The truth is Fix the Debt is the latest effort by Wall Street billionaire Pete Peterson (who pledged a cool billion of his Blackstone Group fortune to the cause), to convince America that our deficit (which has been on a steep decline since peaking in 2009) is so out of control that it justified extreme budget cuts, including to Social Security and Medicare. Peterson gave $5 million to get Fix the Debt off the ground. Fix the Debt’s members are a raft of Wall Street firms, like JP Morgan Chase who pitched in $500,000 and GE who contributed $1 million, and its “grassroots” are a series of politically-tied state-based PR firms on retainer who are required to line up a list of politicians and lobbyists, call them a “chapter,” and work to make sure they get regular interviews in the local press. Here in Wisconsin, Fix the Debt’s flack is Mark Graul, a Republican apparatchik best known for his false, racially-charged TV ad campaign against Judge Louis Butler in his 2008 race for Wisconsin Supreme Court.
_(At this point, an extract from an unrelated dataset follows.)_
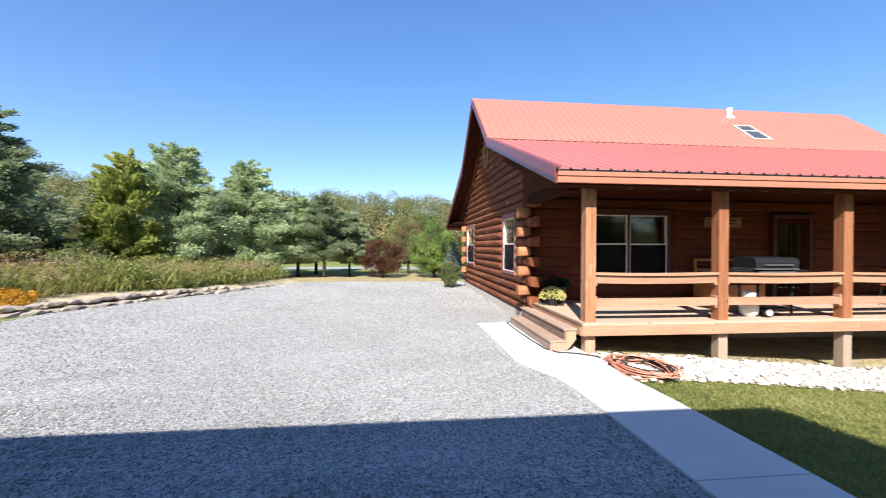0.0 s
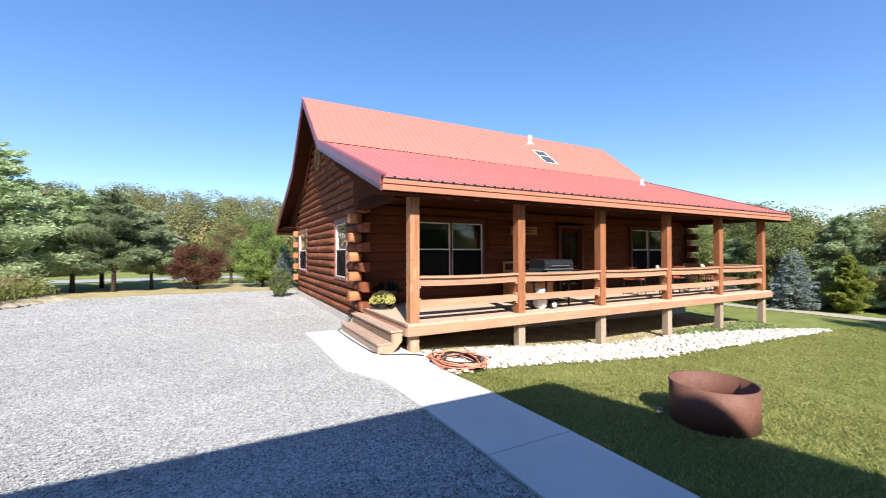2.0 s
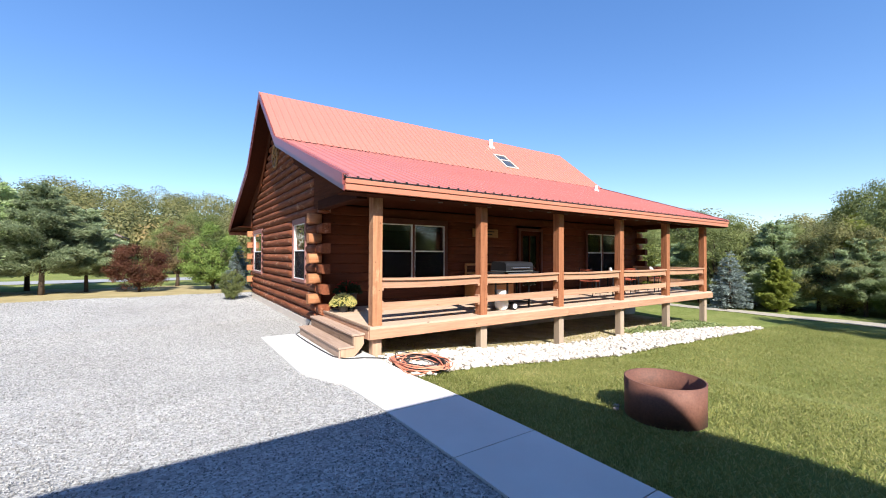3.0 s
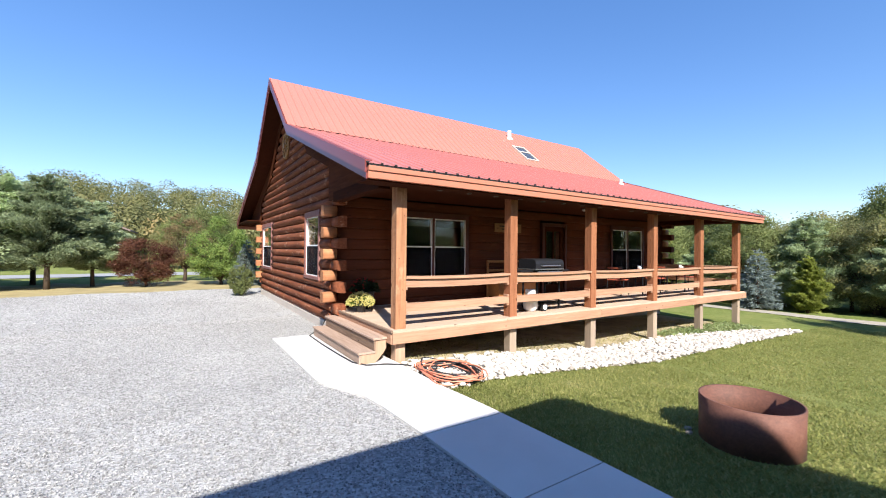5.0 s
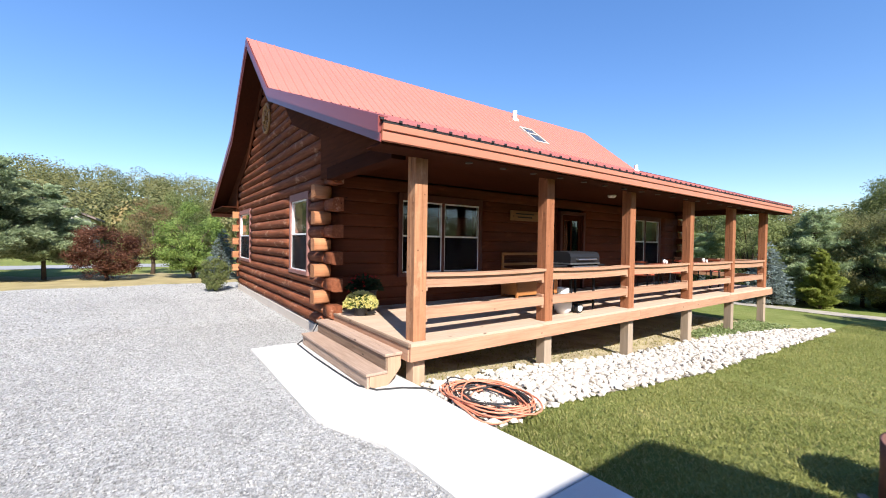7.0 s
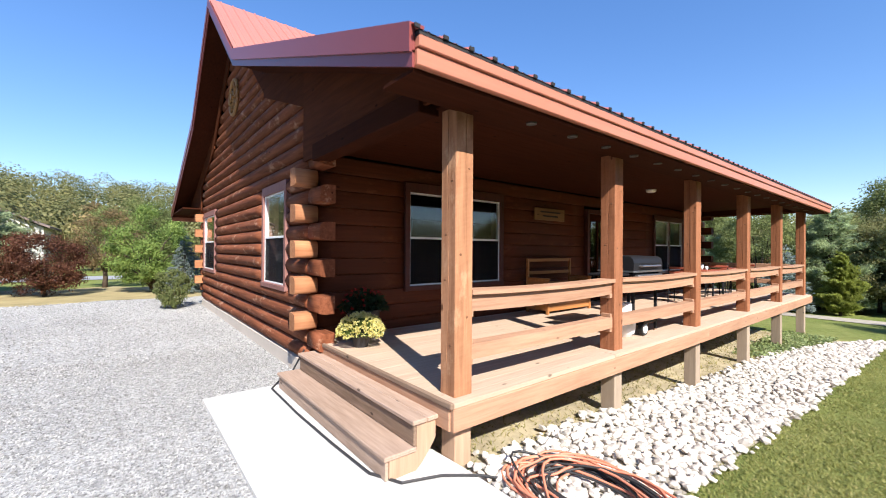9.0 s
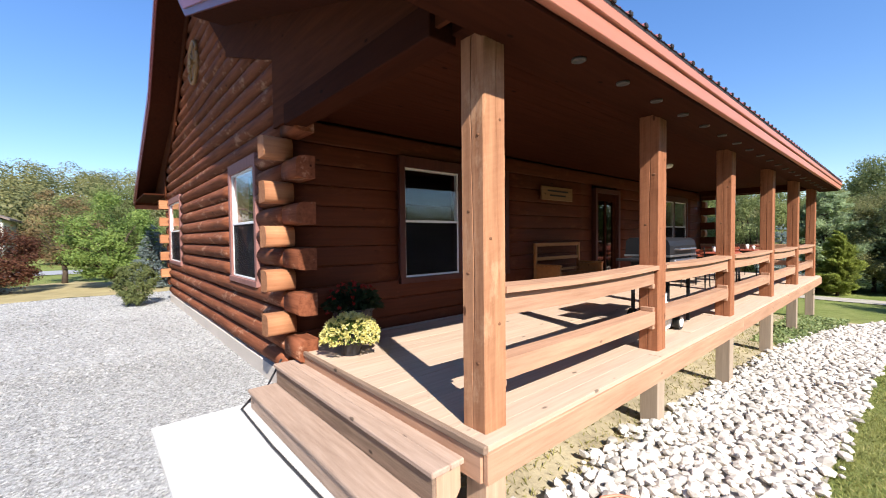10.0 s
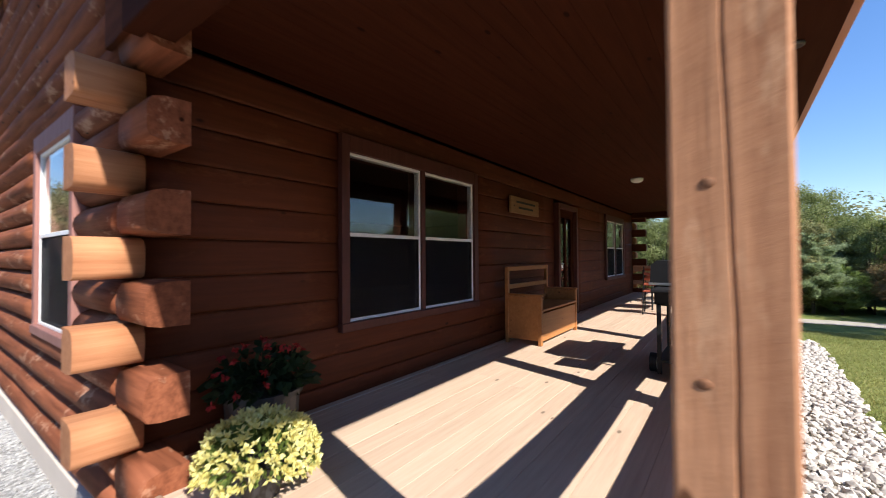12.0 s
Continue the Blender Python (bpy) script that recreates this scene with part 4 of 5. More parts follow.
# steps
part("tread", boxed(2.52, 2.80, 6.62, 9.11, 0.075, 0.11, bevel=0.007), STEP_Y, porch, "weathered step tread board")
part("tread", boxed(2.755, 2.885, 6.61, 9.09, 0.275, 0.31, bevel=0.006), STEP_Y, porch, "weathered step tread board")
part("tread", boxed(2.888, 3.018, 6.61, 9.09, 0.275, 0.31, bevel=0.006), STEP_Y, porch)
part("riser", boxed(2.54, 2.568, 6.64, 9.09, -0.07, 0.073), STEP_Y, porch)
part("riser", boxed(2.775, 2.803, 6.63, 9.07, 0.112, 0.273), EDGE_Y, porch, "dark-grained riser board")
for y0 in (6.635, 9.045):
    bm = bmesh.new()
    prism(bm, [(2.569, -0.07), (2.569, 0.073), (2.804, 0.073), (2.804, 0.273), (2.98, 0.273), (2.98, 0.13), (2.93, 0.06), (2.86, -0.02), (2.80, -0.07)], 1, y0, y0 + 0.04)
    part("stringer", bm, TAN_Z, porch, "cut step side board")

# ---- garage behind the walk's start; only its shade is seen ----
garage = thing("garage", "plain garage with low-pitched roof", "garage", (-4, -4, -0.1))
GE_Y, GE_Z, GE_X = 0.38, 3.225, 3.055
bm = bmesh.new()
prism(bm, [(-9.6, -0.13), (-0.4, -0.13), (-0.4, GE_Z - 0.1), (-5.0, GE_Z + 1.62), (-9.6, GE_Z - 0.1)], 0, -10.5, GE_X - 0.45)
part("wall", bm, BOARD_Y, garage)
bm = bmesh.new()
prism(bm, [(GE_Y, GE_Z), (GE_Y, GE_Z - 0.14), (-5.0, GE_Z + 1.91), (-10.4, GE_Z - 0.14), (-10.4, GE_Z), (-5.0, GE_Z + 2.05)], 0, -11.0, GE_X)
part("roof", bm, ROOF_RED, garage)
part("garage_door", boxed(-7.5, -3.0, -0.41, -0.36, -0.1, 2.1), CASING_Z, garage)

# ---- porch things ----
def grill(x, y):
    th = thing("gas_grill", "black gas grill on wheeled cart with white tank", "grill", (x, y, DECK))
    z = DECK
    bm = bmesh.new()
    prism(bm, [(y - 0.25, z + 0.86), (y - 0.255, z + 0.99), (y - 0.235, z + 1.05), (y - 0.19, z + 1.08), (y + 0.20, z + 1.09), (y + 0.25, z + 1.05), (y + 0.26, z + 0.86)], 0, x - 0.43, x + 0.43)
    lid = part("lid", bm, BLACK, th, "black enamel hood")
    bm = bmesh.new()
    tube(bm, [(x - 0.27, y - 0.25, z + 0.95), (x - 0.27, y - 0.30, z + 0.95), (x + 0.27, y - 0.30, z + 0.95), (x + 0.27, y - 0.25, z + 0.95)], 0.012)
    sub("handle", bm, GREY_METAL, lid)
    bm = bmesh.new()
    for a, b in ((x - 0.435, x - 0.415), (x + 0.415, x + 0.435)):
        box(bm, a, b, y - 0.26, y + 0.27, z + 0.86, z + 0.885, 0.003)
    box(bm, x - 0.415, x + 0.415, y - 0.265, y - 0.245, z + 0.86, z + 0.885, 0.003)
    sub("bright_edge", bm, GREY_METAL, lid, "bright metal edge of the hood")
    part("firebox", boxed(x - 0.34, x + 0.34, y - 0.22, y + 0.24, z + 0.66, z + 0.86, bevel=0.02), BLACK, th)
    part("control_panel", boxed(x - 0.36, x + 0.36, y - 0.29, y - 0.225, z + 0.70, z + 0.83, bevel=0.01), GREY_METAL, th)
    for kx in (-0.2, 0.0, 0.2):
        bm = bmesh.new()
        tube(bm, [(x + kx, y - 0.29, z + 0.765), (x + kx, y - 0.325, z + 0.765)], 0.025, 10)
        part("knob", bm, BLACK, th)
    part("side_shelf", boxed(x - 0.80, x - 0.44, y - 0.2, y + 0.2, z + 0.82, z + 0.85, bevel=0.008), BLACK, th)
    part("side_shelf", boxed(x + 0.44, x + 0.70, y - 0.2, y + 0.2, z + 0.82, z + 0.85, bevel=0.008), BLACK, th)
    for lx in (-0.34, 0.34):
        for ly in (-0.2, 0.2):
            part("leg", boxed(x + lx - 0.018, x + lx + 0.018, y + ly - 0.018, y + ly + 0.018, z + 0.02, z + 0.68, bevel=0.003), BLACK, th)
    part("bottom_shelf", boxed(x - 0.36, x + 0.36, y - 0.22, y + 0.22, z + 0.13, z + 0.16, bevel=0.004), BLACK, th)
    for wy in (-0.27, 0.27):
        bm = bmesh.new()
        tube(bm, [(x - 0.2, y + wy - 0.03, z + 0.092), (x - 0.2, y + wy + 0.03, z + 0.092)], 0.09, 18)
        wheel = part("wheel", bm, RUBBER, th)
        bm = bmesh.new()
        tube(bm, [(x - 0.2, y + wy - 0.036, z + 0.092), (x - 0.2, y + wy + 0.036, z + 0.092)], 0.062, 16)
        sub("hub", bm, WHITE_PAINT, wheel, "white wheel hub")
    bm = bmesh.new()
    cx, cy = x - 0.445, y - 0.12
    lathe(bm, [(0.06, z), (0.11, z + 0.005), (0.11, z + 0.03), (0.14, z + 0.05), (0.155, z + 0.12), (0.155, z + 0.27), (0.12, z + 0.34), (0.03, z + 0.36), (0.03, z + 0.41), (0.0001, z + 0.41)], (cx, cy), 20)
    tank = part("gas_tank", bm, WHITE_PAINT, th, "white propane tank", smooth=True)
    bm = bmesh.new()
    lathe(bm, [(0.095, z + 0.35), (0.105, z + 0.35), (0.105, z + 0.45), (0.095, z + 0.45)], (cx, cy), 18, True)
    sub("collar", bm, WHITE_PAINT, tank)
    return th


grill(6.86, 7.03)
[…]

Fix the Debt fails to tell students that its leaders, Alan Simpson and Erskine Bowles, have a new budget plan that not only throws Grannie under the bus with cuts to Social Security and Medicare (which mean their kids and their grandkids will be working harder to support them in their old age), but also attacks college students by calling for higher interest rates on student loans and changing the law to allow those interest rates to kick in even before the student graduates from college (PDF, p. 30). Fix the Debt cries crocodile tears over the “generational inequities” of the federal budget, but fails to note that states spend billions on education.

While the nation hurtles to new budget deal deadlines in December and January that put Social Security and Medicare in danger, Fix the Debt is looking for a new press secretary to aid its effort to achieve a “Grand Bargain,” along the lines of Simpson-Bowles — budget cuts so steep they would cost America some four million jobs says the Economic Policy Institute. We can anticipate that the group will use some of its $40 million budget to ramp up its spin campaign on TV, in print ads, and radio.

Fortunately, more people are starting to catch on. The editorial board of theGeorgetown Voice, the student newspaper of Georgetown University, urged student groups to do their homework before inviting groups to campus:

Given the lack of transparency in the structure and goals of Fix the Debt and, by proxy, The Can Kicks Back, it is of special importance that Georgetown student leadership take a closer and more critical look at the external groups they promote in the future. Had [student groups] done some research and looked past the glossy, misappropriated rhetoric and symbolism of the group they invited to the Hilltop, they would have found that Fix the Debt’s agenda is undoubtedly anti-student and anti-poor, despite its claims to “promote generational equity.”

Next time you see an op-ed from Fix the Debt or The Can Kicks Back (and there are many penned by Romano and his crew), give the editorial page editor a jingle and tell them that they have been hoodwinked by a reclusive billionaire named Pete Peterson and his Wall Street friends.